# Required work
Quote, verbatim, all material below, without pictures.

** START Material provided **

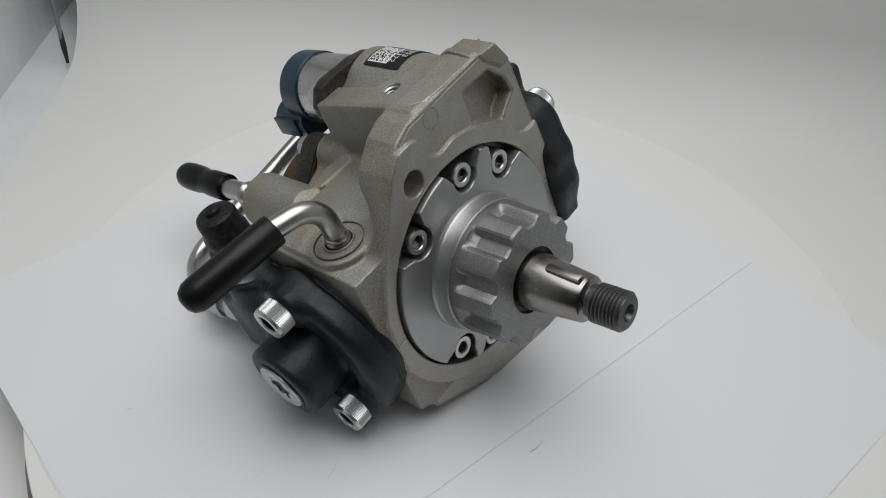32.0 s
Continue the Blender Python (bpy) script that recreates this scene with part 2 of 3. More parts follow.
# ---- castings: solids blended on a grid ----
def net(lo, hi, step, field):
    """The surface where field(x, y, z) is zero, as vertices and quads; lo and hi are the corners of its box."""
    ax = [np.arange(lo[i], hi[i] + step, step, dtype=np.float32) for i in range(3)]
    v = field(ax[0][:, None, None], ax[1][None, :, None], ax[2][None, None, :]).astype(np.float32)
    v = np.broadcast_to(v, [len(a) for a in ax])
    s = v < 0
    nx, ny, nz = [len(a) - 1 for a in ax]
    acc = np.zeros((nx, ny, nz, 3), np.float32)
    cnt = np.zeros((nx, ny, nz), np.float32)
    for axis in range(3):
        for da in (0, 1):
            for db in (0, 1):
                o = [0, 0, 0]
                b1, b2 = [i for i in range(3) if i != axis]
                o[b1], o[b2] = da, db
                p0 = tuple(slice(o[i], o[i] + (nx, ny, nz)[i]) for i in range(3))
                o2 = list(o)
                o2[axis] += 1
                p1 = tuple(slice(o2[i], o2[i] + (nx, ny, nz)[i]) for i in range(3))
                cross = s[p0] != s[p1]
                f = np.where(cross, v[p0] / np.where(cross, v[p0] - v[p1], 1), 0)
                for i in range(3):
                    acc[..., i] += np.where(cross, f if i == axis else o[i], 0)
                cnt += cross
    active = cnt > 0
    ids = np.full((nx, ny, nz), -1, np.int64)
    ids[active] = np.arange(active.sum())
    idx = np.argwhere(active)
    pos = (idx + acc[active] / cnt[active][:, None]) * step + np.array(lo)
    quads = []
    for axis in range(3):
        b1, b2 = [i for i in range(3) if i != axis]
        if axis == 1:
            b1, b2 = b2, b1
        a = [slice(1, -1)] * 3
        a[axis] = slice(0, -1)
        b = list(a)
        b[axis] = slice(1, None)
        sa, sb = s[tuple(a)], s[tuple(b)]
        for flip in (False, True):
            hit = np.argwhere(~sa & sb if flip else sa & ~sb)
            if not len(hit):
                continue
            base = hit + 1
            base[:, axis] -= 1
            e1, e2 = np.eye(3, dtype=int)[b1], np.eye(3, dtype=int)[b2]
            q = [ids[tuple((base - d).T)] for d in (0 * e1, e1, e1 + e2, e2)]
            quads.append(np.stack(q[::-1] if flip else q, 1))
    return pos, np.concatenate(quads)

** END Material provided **

# The reply
32.0 s
Continue the Blender Python (bpy) script that recreates this scene with part 2 of 3. More parts follow.
# ---- castings: solids blended on a grid ----
def net(lo, hi, step, field):
    """The surface where field(x, y, z) is zero, as vertices and quads; lo and hi are the corners of its box."""
    ax = [np.arange(lo[i], hi[i] + step, step, dtype=np.float32) for i in range(3)]
    v = field(ax[0][:, None, None], ax[1][None, :, None], ax[2][None, None, :]).astype(np.float32)
    v = np.broadcast_to(v, [len(a) for a in ax])
    s = v < 0
    nx, ny, nz = [len(a) - 1 for a in ax]
    acc = np.zeros((nx, ny, nz, 3), np.float32)
    cnt = np.zeros((nx, ny, nz), np.float32)
    for axis in range(3):
        for da in (0, 1):
            for db in (0, 1):
                o = [0, 0, 0]
                b1, b2 = [i for i in range(3) if i != axis]
                o[b1], o[b2] = da, db
                p0 = tuple(slice(o[i], o[i] + (nx, ny, nz)[i]) for i in range(3))
                o2 = list(o)
                o2[axis] += 1
                p1 = tuple(slice(o2[i], o2[i] + (nx, ny, nz)[i]) for i in range(3))
                cross = s[p0] != s[p1]
                f = np.where(cross, v[p0] / np.where(cross, v[p0] - v[p1], 1), 0)
                for i in range(3):
                    acc[..., i] += np.where(cross, f if i == axis else o[i], 0)
                cnt += cross
    active = cnt > 0
    ids = np.full((nx, ny, nz), -1, np.int64)
    ids[active] = np.arange(active.sum())
    idx = np.argwhere(active)
    pos = (idx + acc[active] / cnt[active][:, None]) * step + np.array(lo)
    quads = []
    for axis in range(3):
        b1, b2 = [i for i in range(3) if i != axis]
        if axis == 1:
            b1, b2 = b2, b1
        a = [slice(1, -1)] * 3
        a[axis] = slice(0, -1)
        b = list(a)
        b[axis] = slice(1, None)
        sa, sb = s[tuple(a)], s[tuple(b)]
        for flip in (False, True):
            hit = np.argwhere(~sa & sb if flip else sa & ~sb)
            if not len(hit):
                continue
            base = hit + 1
            base[:, axis] -= 1
            e1, e2 = np.eye(3, dtype=int)[b1], np.eye(3, dtype=int)[b2]
            q = [ids[tuple((base - d).T)] for d in (0 * e1, e1, e1 + e2, e2)]
            quads.append(np.stack(q[::-1] if flip else q, 1))
    return pos, np.concatenate(quads)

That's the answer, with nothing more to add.